Today's Gospel recounts an outstanding educational experience. The people of the Capernaum synagogue find that they have run right smack into the truth. Their encounter with Jesus leaves them awestruck. In contrast to their usual teachers, he speaks and acts with an authority that is undeniable.
What do these people learn from hearing Jesus? What difference does it make for them that he expels an unclean spirit from one of their number?
Because of who Jesus is and what he does, they realize, perhaps for the only time in their lives, that truth is personal. Their teachers are always passing on to them the venerable opinions of past masters. They are accustomed to hearing what one great rabbi or another said about this issue or that, and they are accustomed to setting great store by these observations.
But that particular sabbath day Jesus appears in their synagogue, and they find that the truth is not a "what," an inheritance left over from the past, something they must keep stored away, wrapped in tissue paper. They experience the truth as a "who," a living, breathing man whose face they can recognize and whose actions they cannot control.
This means that something in them has to die. That something is their belief that they can control the truth. For if the truth is a "what," there's reason to expect that you or I or all of us together can somehow master the truth, that we can bend it to our purposes. But if truth is alive, if truth is personal, if truth stares back at us, then this expectation seems groundless.
Personal truth will not choose to be our slave. That truth is personal means that our desire for control must die. We must commit ourselves to a far different existence, one characterized by interaction, an existence where the presence of each can be a blessing to all.
Truth is personal, and what is personal bears witness to truth; it has ultimate significance. It is therefore wrong to treat any person as a thing.
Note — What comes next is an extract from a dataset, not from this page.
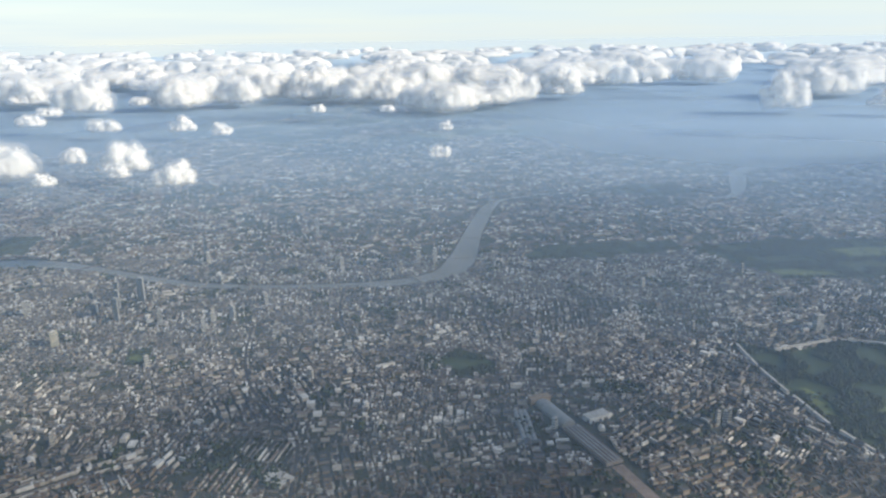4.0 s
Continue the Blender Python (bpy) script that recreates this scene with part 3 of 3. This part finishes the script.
# far suburbs: ever coarser blocks
n = 22000
fy = 980 + 2600 * rng.random(n) ** 1.9
fx = -200 + (rng.random(n) - 0.5) * (1300 + 1.15 * fy)
dens = np.array([noise.noise(Vector((a * 0.004, b * 0.004, 8.0))) for a, b in zip(fx, fy)])
keep = (dens > 0.02) & ~taken.at(fx, fy) & ((fy > 1250) | (district(fx, fy) >= 0))
fx, fy = fx[keep], fy[keep]
n = len(fx)
FAR = np.stack([fx, fy, rng.uniform(0, 3.14, n), rng.uniform(5, 22, n) * (fy / 1300), rng.uniform(3, 8, n) * (fy / 1300), rng.uniform(0.9, 2.2, n), np.where(rng.random(n) < 0.5, 0.0, 0.6), np.zeros(n)], 1)

near_box = (H[:, 0] > -420) & (H[:, 0] < -285) & (H[:, 1] > 165) & (H[:, 1] < 226) & (H[:, 3] > 2.4) & (H[:, 7] > 0.5)
near_ix = np.flatnonzero(near_box)[:300]
near_rows = H[near_ix]
long_row = (H[:, 3] > 2.4) & (H[:, 7] > 0.5) & (H[:, 1] < 300)
long_row[near_ix] = False
pieces = []
for o in H[long_row]:           # a long row is many houses, some of them gone
    n = int(math.ceil(o[3] / 1.7))
    for k in range(n):
        if rng.random() < 0.93:
            q = o.copy()
            off = ((k + 0.5) / n - 0.5) * o[3]
            q[0] += math.cos(o[2]) * off
            q[1] += math.sin(o[2]) * off
            q[3] = o[3] / n * 0.99
            q[4] *= rng.uniform(0.85, 1.15)
            q[5] *= rng.uniform(0.9, 1.12)
            pieces.append(q)
keep = ~long_row
keep[near_ix] = False
H = np.concatenate([H[keep], np.array(pieces)])
rest = np.ones(len(H), bool)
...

It is wrong to treat anyone as disposable, to see anyone only in terms of our plans and ambitions. The last hundred years have been filled with just such abuse in many places around the globe. Sometimes this degradation of the human person is brought about by a totalitarian state. Sometimes it is the work of terrorists who show no pity. Sometimes it occurs through economic and social systems that reject the least successful.
Truth is personal. We see truth in its absolute form in the person of Jesus Christ. Once he taught in the Capernaum synagogue. Now he reigns in glory. But this same Jesus appears in a host of other places also. Whether we are Christian or Communist, Muslim or Jew, when we hunger for truth, we hunger for Christ. Whether we are scientist or statesman, playwright or philosopher, when we discover truth, we discover Christ. Some know to call him Christ, others do not, but in each case his reality remains. We know Christ is present in the Eucharist, but that is not the only place to find him. Discover any truth, and you will find him, and when you do, listen to what he has to tell you.
If then we are to educate the rising generation in a way that is worthy of them, we must help them to see that truth is personal, that truth cannot be controlled, that truth is a "who" rather than a "what." That is a Christian belief, but one need not be a Christian to accept it. It belongs to an even wider wisdom. This understanding is one way that Christ enlightens everyone born into this world.
The truth is personal. The truth is also communal. The truth never remains a private matter, something we keep to ourselves. We cannot have a private truth like we have a private toothbrush. Yes, each of us has a unique perspective on the truth, one that reflects our character and experience, yet by itself that perspective is not valid. Our different unique views of the truth find their validity when they are taken together.
Jesus encounters those people of Capernaum in their synagogue. This is a public place where study and discussion and worship regularly occur, a place where people sense that they are a community and sense that they are accountable to one another. It is within this network of relationships with all its strains and tangles that they encounter truth in Jesus. They experience him in company with one another. And once they have been shocked out of their wits, they seek one another's help to make sense of what has happened. They do not keep silent, but start to talk among themselves. They wonder about it together.
If we are to provide the rising generation with the education they deserve, then we must help them to see that truth is communal. Children should know what it means to belong to a community of learners, a community that extends far enough to include their teachers and other adults. The classroom should not be a place where isolated individuals engage in senseless competition, but a place where each person contributes and receives because each has a unique perspective on the truth and none holds a monopoly.
In this way, children will discover that truth is personal and that truth dwells among them. They will not simply acquire knowledge, but they will experience wisdom. Their universe will not be void of great plans and purposes. Instead, a new health and a new sanity will be realized among them -- and among us.